>>>>>
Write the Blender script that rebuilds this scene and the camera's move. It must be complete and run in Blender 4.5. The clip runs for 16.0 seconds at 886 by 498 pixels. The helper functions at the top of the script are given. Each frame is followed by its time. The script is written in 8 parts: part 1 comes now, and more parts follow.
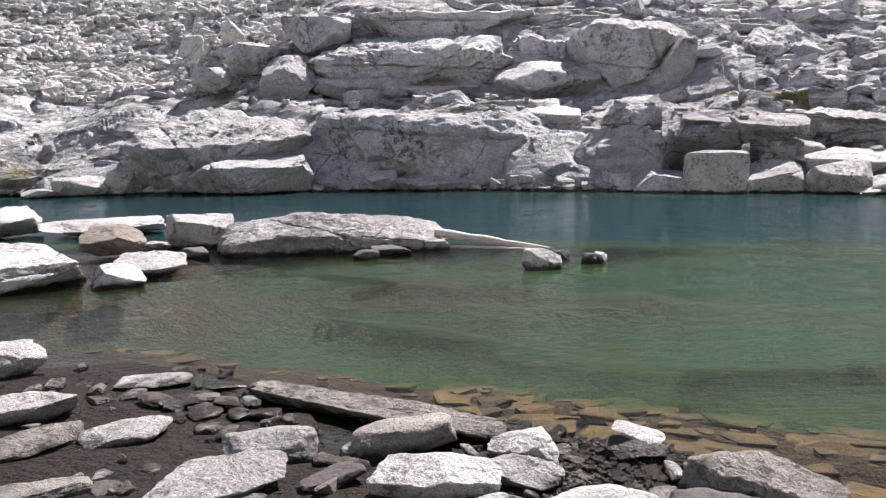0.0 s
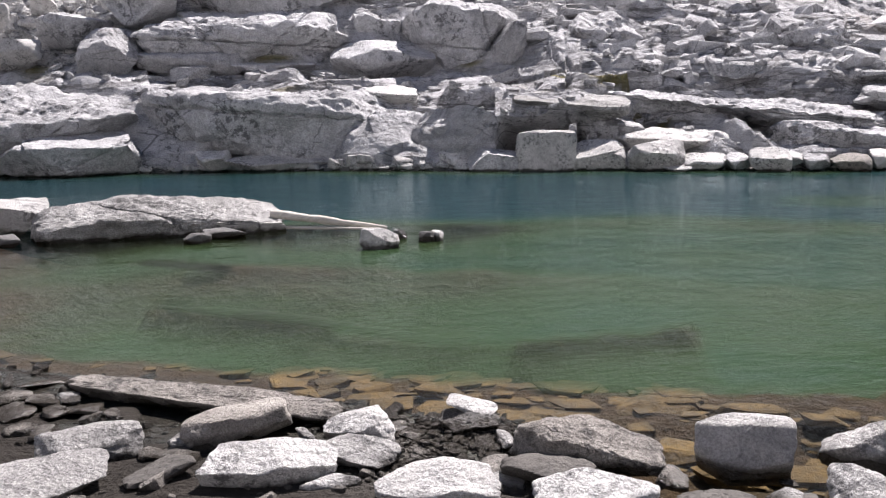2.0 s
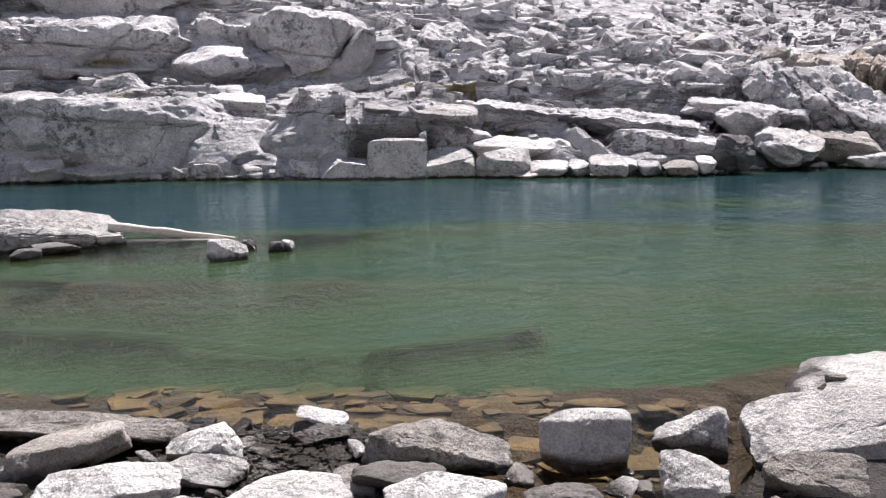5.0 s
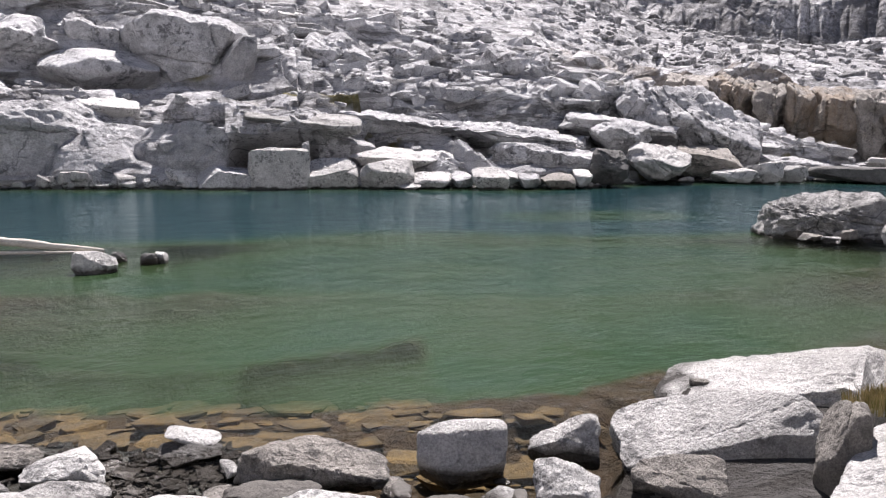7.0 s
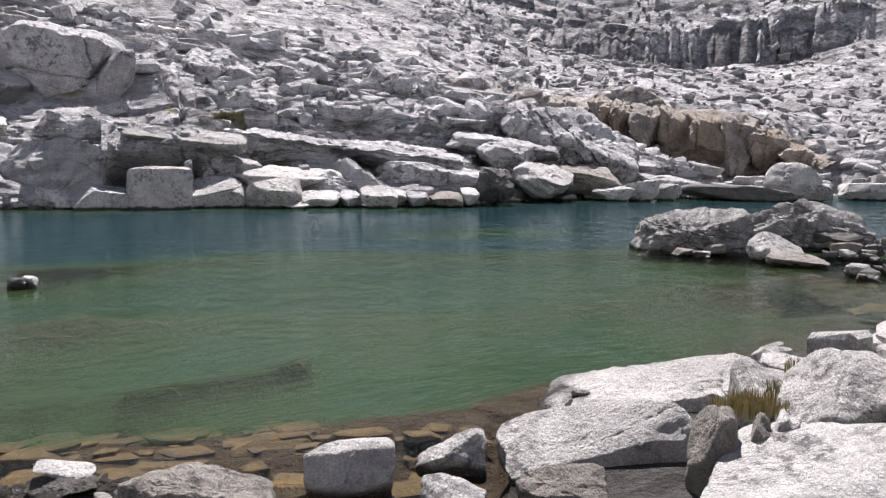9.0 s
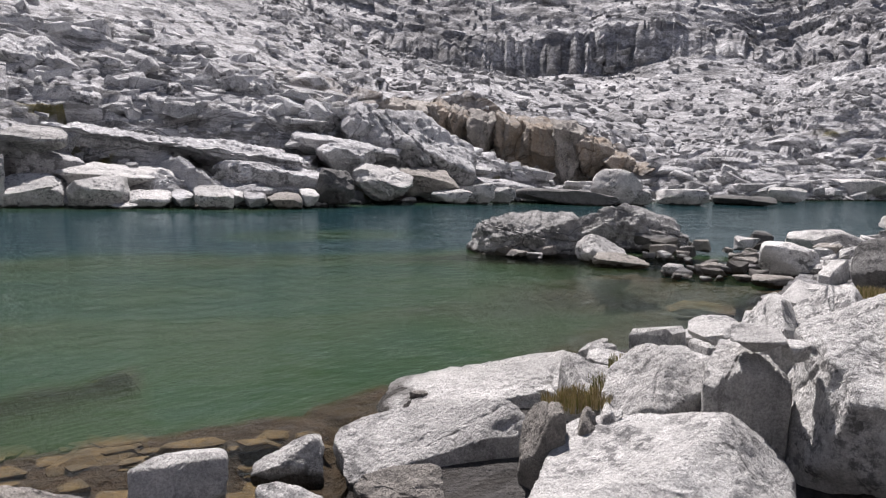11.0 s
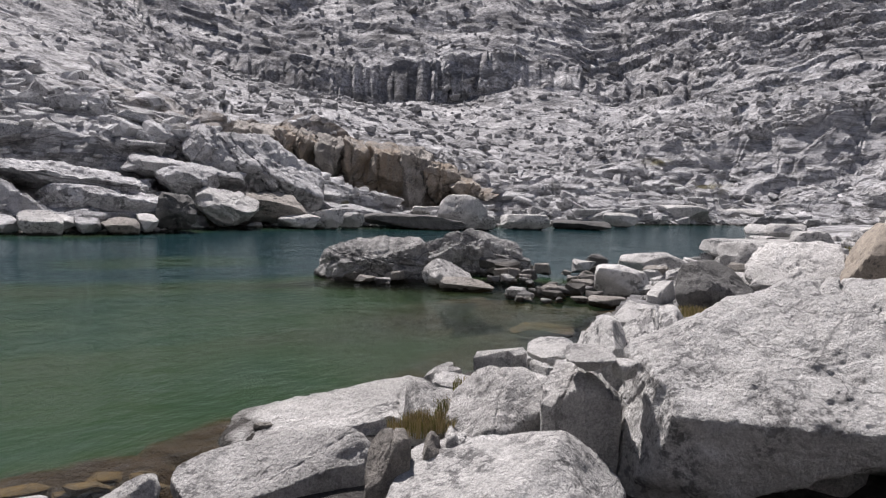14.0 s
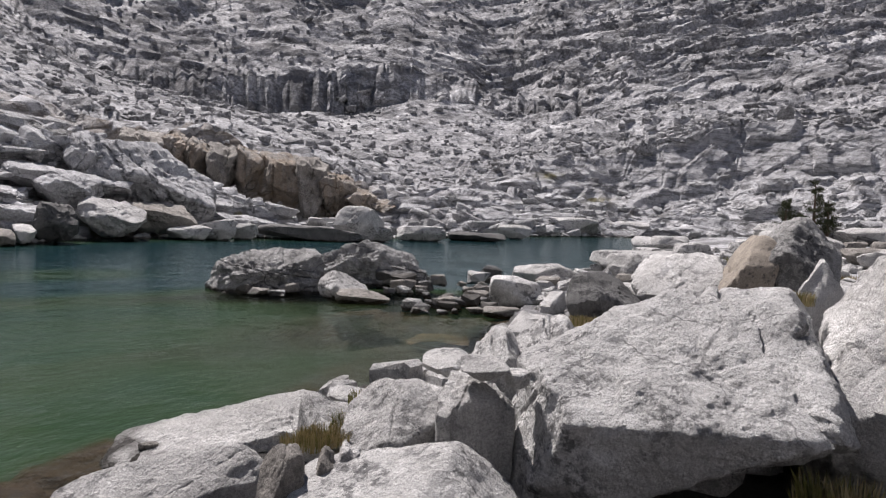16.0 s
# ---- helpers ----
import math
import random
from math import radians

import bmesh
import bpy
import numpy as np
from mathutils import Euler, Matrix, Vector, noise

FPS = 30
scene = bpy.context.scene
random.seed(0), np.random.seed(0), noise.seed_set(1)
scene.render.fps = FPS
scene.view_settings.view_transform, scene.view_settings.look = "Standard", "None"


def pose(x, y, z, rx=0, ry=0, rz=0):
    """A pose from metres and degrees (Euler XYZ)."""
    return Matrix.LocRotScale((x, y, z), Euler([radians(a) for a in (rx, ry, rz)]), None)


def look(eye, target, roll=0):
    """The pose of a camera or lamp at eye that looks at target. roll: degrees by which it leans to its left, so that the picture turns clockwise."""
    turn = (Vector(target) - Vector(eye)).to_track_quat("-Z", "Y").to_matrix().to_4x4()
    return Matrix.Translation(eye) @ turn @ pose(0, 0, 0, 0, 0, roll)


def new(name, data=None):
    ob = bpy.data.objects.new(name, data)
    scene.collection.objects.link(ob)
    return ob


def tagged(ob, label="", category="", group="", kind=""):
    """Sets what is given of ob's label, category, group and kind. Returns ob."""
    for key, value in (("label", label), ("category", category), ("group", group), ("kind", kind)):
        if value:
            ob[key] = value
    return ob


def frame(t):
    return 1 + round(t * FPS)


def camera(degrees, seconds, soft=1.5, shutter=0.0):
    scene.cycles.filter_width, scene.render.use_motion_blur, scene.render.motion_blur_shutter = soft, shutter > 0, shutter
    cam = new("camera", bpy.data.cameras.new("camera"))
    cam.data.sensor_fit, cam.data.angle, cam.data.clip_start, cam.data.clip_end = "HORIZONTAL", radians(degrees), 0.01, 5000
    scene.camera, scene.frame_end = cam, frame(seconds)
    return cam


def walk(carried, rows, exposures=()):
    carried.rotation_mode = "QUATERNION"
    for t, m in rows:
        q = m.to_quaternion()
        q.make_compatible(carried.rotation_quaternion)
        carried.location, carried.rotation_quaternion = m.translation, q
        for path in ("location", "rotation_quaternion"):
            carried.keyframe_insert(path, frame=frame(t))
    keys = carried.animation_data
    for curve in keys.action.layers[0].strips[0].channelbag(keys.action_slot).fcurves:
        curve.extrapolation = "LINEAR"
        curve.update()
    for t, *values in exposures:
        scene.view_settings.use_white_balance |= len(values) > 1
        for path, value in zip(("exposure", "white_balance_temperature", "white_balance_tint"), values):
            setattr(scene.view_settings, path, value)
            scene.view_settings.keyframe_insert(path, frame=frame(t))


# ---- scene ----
cam = camera(57.3, 16.0, 1.2)
PATH = [
    (0.0, (-0.013, 0.001, 2.102), (-0.013, 9.911, 0.764), -1.24),
    (0.5, (0.016, 0.011, 2.095), (0.541, 9.898, 0.690), -1.38),
    (1.0, (0.040, 0.022, 2.089), (1.061, 9.858, 0.601), -1.62),
    (1.5, (0.049, 0.036, 2.085), (1.514, 9.801, 0.507), -1.37),
    (2.0, (0.055, 0.030, 2.087), (1.978, 9.709, 0.471), -1.00),
    (2.5, (0.064, 0.034, 2.089), (2.423, 9.620, 0.492), -0.96),
    (3.0, (0.059, 0.033, 2.089), (2.520, 9.595, 0.503), -1.11),
    (3.5, (0.073, 0.034, 2.088), (2.621, 9.573, 0.501), -1.29),
    (4.0, (0.083, 0.024, 2.089), (2.882, 9.493, 0.507), -1.39),
    (4.5, (0.094, 0.022, 2.087), (3.264, 9.375, 0.515), -1.26),
    (5.0, (0.106, 0.010, 2.088), (3.738, 9.198, 0.542), -0.79),
    (7.5, (0.172, 0.017, 2.094), (5.326, 8.479, 0.741), 0.23),
    (8.0, (0.169, 0.001, 2.097), (5.543, 8.341, 0.846), 0.06),
    (8.5, (0.185, -0.000, 2.098), (5.758, 8.218, 0.910), -0.08),
    (9.0, (0.178, -0.028, 2.097), (6.227, 7.846, 0.910), 0.47),
    (9.5, (0.209, -0.011, 2.096), (6.837, 7.380, 0.898), 0.99),
    (12.0, (0.210, -0.038, 2.106), (8.012, 6.127, 1.039), 1.88),
    (12.5, (0.211, -0.041, 2.108), (8.234, 5.839, 1.072), 2.05),
    (13.0, (0.209, -0.048, 2.112), (8.441, 5.544, 1.135), 2.15),
    (13.5, (0.214, -0.055, 2.116), (8.627, 5.280, 1.241), 2.12),
    (14.0, (0.216, -0.068, 2.121), (8.796, 5.010, 1.352), 2.09),
    (14.5, (0.223, -0.069, 2.120), (8.971, 4.724, 1.407), 2.15),
    (15.0, (0.219, -0.072, 2.120), (9.111, 4.452, 1.443), 2.45),
    (15.5, (0.226, -0.070, 2.120), (9.259, 4.173, 1.482), 2.70),
    (16.0, (0.226, -0.076, 2.123), (9.391, 3.882, 1.547), 2.51),
]
walk(cam, [(t, look(eye, target, roll)) for t, eye, target, roll in PATH],
     exposures=[(0.0, 1.12, 6500, 18.0), (5.0, 1.22, 6500, 18.0), (9.0, 1.04, 6500, 17.0), (12.5, 0.68, 6500, 16.0), (16.0, 0.52, 6500, 16.0)])

# ---- light ----
SUN_AZ, SUN_EL = 36.0, 54.0          # degrees clockwise from +y, above the horizon
world = bpy.data.worlds.new("sky")
scene.world = world
world.use_nodes = True
wn = world.node_tree
sky = wn.nodes.new("ShaderNodeTexSky")
sky.sky_type = "NISHITA"
sky.sun_disc = False
sky.sun_elevation = radians(SUN_EL)
sky.sun_rotation = radians(SUN_AZ)
sky.altitude = 3300
wn.links.new(sky.outputs[0], wn.nodes["Background"].inputs[0])
wn.nodes["Background"].inputs[1].default_value = 0.05
sun_data = bpy.data.lights.new("sun", "SUN")
sun_data.energy, sun_data.angle, sun_data.color = 5.0, radians(0.53), (1.0, 0.965, 0.92)
sun = new("sun", sun_data)
sa, se = radians(SUN_AZ), radians(SUN_EL)
sun.matrix_world = look((math.sin(sa) * math.cos(se) * 50, math.cos(sa) * math.cos(se) * 50, math.sin(se) * 50), (0, 0, 0))


# ---- noise on arrays of points ----
def lattice(i, j, k, seed):
    n = (i.astype(np.uint32) * np.uint32(374761393) + j.astype(np.uint32) * np.uint32(668265263)
         + k.astype(np.uint32) * np.uint32(2246822519) + np.uint32(seed * 3266489917 % 4294967296))
    n = (n ^ (n >> np.uint32(13))) * np.uint32(1274126177)
    n = (n ^ (n >> np.uint32(16))) * np.uint32(2654435761)
    n = n ^ (n >> np.uint32(15))
    return n.astype(np.float64) / 4294967295.0


def smooth_noise(p, seed=0):
    """Value noise between -1 and 1 at the rows of p."""
    b = np.floor(p)
    f = p - b
    f = f * f * f * (f * (f * 6 - 15) + 10)
    i, j, k = b.astype(np.int64).T
    x, y, z = f.T
    total = 0
    for a in (0, 1):
        for c in (0, 1):
            for d in (0, 1):
                weight = (x if a else 1 - x) * (y if c else 1 - y) * (z if d else 1 - z)
                total = total + weight * lattice(i + a, j + c, k + d, seed)
    return total * 2 - 1


def fractal(p, octaves=4, seed=0, gain=0.5):
    total, amp, size = 0, 1.0, 1.0
    for o in range(octaves):
        total = total + amp * smooth_noise(p * size + 17.3 * o, seed + o)
        amp, size = amp * gain, size * 2.03
    return total


def cells(p, seed=0, offset=False):
    """Blocky cells: the nearest and second distance, a random number of the cell and the offset from its middle."""
    b = np.floor(p)
    first = np.full(len(p), 9.0)
    second = np.full(len(p), 9.0)
    own = np.zeros(len(p))
    local = np.zeros((len(p), 3))
    for a in (-1, 0, 1):
        for c in (-1, 0, 1):
            for d in (-1, 0, 1):
                i, j, k = (b + (a, c, d)).astype(np.int64).T
                q = np.stack([i + lattice(i, j, k, seed + 1), j + lattice(i, j, k, seed + 2), k + lattice(i, j, k, seed + 3)], 1)
                dist = np.sqrt(((p - q) ** 2).sum(1))
                near = dist < first
                second = np.where(near, first, np.minimum(second, dist))
                own = np.where(near, lattice(i, j, k, seed + 4), own)
                local = np.where(near[:, None], p - q, local)
                first = np.where(near, dist, first)
    return (first, second, own, local) if offset else (first, second, own)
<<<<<
Pick out all the lines with the word "import" in them and copy them.

import math
import random
from math import radians
import bmesh
import bpy
import numpy as np
from mathutils import Euler, Matrix, Vector, noise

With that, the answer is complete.